5. John Jay (1789-1795): one of our country’s pre-eminent Founding Fathers, Mr. Jay was selected the Supreme Court’s first Chief Justice for his yeoman service with the young nation’s only two Federalist Party presidents: George Washington and John Adams.

4. Abe Fortas (1965-1969): no lawyer in American history did better work than this man’s representation of Lyndon Johnson in the aftermath of Johnson’s outright theft of the Democratic primary run-off for the U.S. Senate in 1948, a race that the courts eventually awarded to LBJ by 87 “votes.” In then-overwhelmingly Democratic Texas, the primary was the tantamount general election. As President, Mr. Johnson was able to put his brilliant lawyer on the Supreme Court, but failed in his attempt to make him Chief Justice.

3. John Marshall Harlan (1877-1911): the eloquent lone dissenter in the tragic “separate but equal” Plessy v. Ferguson case, the Louisville lawyer was nominated to the high court as payback for his dramatic delivery of the Kentucky delegation’s votes for Rutherford Hayes at the GOP convention which put the Ohio governor over the top for his party’s nomination for president in 1876.

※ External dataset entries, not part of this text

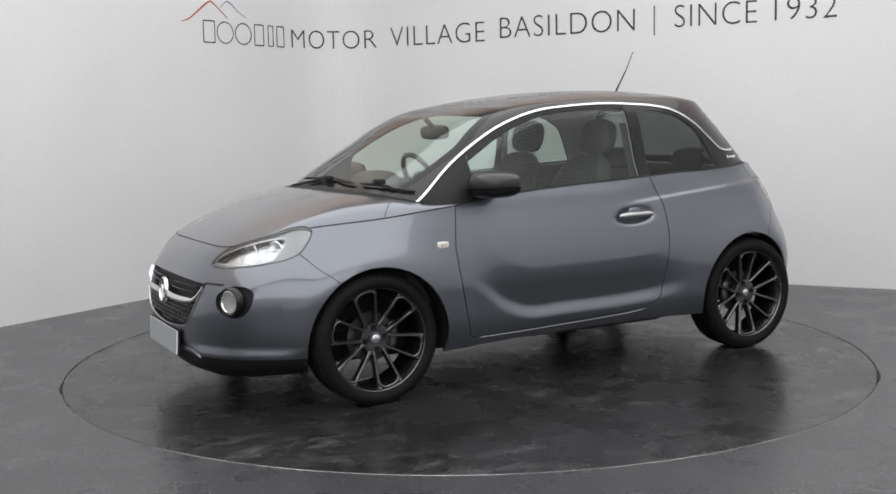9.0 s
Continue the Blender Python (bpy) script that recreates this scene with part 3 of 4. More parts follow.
bonnet = shell("bonnet", ("bonnet",), PAINT, rim=0.012)
front_bumper = shell("front_bumper", ("front_bumper",), PAINT, rim=0.03)
rear_bumper = shell("rear_bumper", ("rear_bumper",), PAINT, rim=0.012)
tailgate = shell("tailgate", ("tailgate",), PAINT, rim=0.010)
roof = shell("roof", ("roof",), ROOF_PAINT, rim=0.010, label="gloss dark grey roof")
spoiler = shell("spoiler", ("spoiler",), ROOF_PAINT, rim=0.010)
shell("front_lip", ("lip",), MATT_BLACK, rim=0.02)
shell("cowl", ("cowl",), MATT_BLACK)
shell("screen_surround", ("screen_frit",), GLOSS_BLACK)
shell("windscreen", ("windscreen",), CLEAR_GLASS)
rear_pane = shell("rear_window", ("rear_glass", "rear_frit"), REAR_GLASS, label="dark tinted rear window")
shell("black_border", ("rear_frit",), GLOSS_BLACK, push=-0.003, parent=rear_pane)
shell("headliner", ("roof", "spoiler"), TRIM_LIGHT, push=-0.022, flip=False)
shell("pillar_lining", ("screen_frit",), TRIM_LIGHT, push=-0.014)
shell("window_seal", ("hatch_seal",), SEAL, push=-0.003, parent=tailgate)
shell("panel_gap", ("seal",), SEAL, push=-0.003)
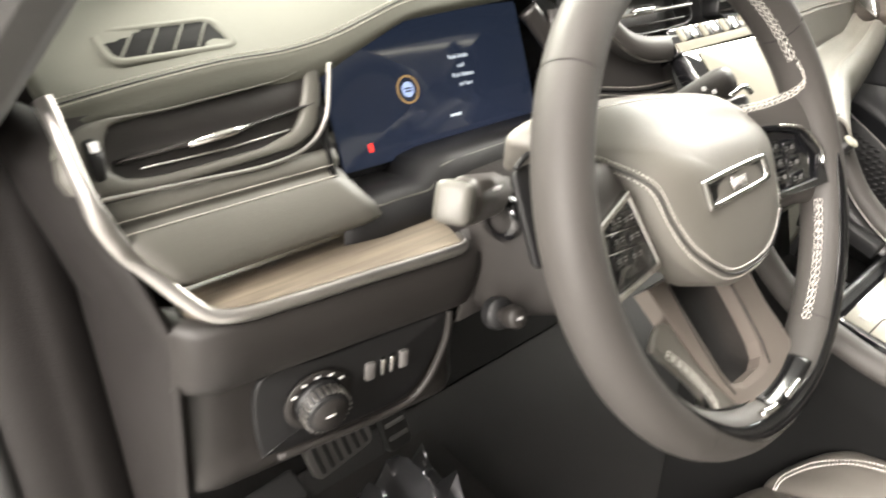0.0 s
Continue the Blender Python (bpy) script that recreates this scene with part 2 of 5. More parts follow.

2. Earl Warren (1953-1969): Thomas Dewey’s running mate in 1948, Warren – the popular governor of California – endorsed Dwight Eisenhower for president in 1952 which helped secure the Republican nomination for Ike. Barely nine months into his presidency, Eisenhower appointed Warren to succeed Chief Justice Fred Vinson (from Louisa, KY) who had died suddenly.

1. David Davis (1862-1877): an Illinois judge who admired Abraham Lincoln’s remarkable skills as a trial lawyer in his court — and enjoyed his friendship outside of court — Judge Davis masterminded Honest Abe’s successful upset campaign for the Republican presidential nomination at the party’s 1860 convention in Chicago. The judge’s prodigious work ultimately resulted in the election of America’s greatest president --- and a Supreme Court appointment for himself.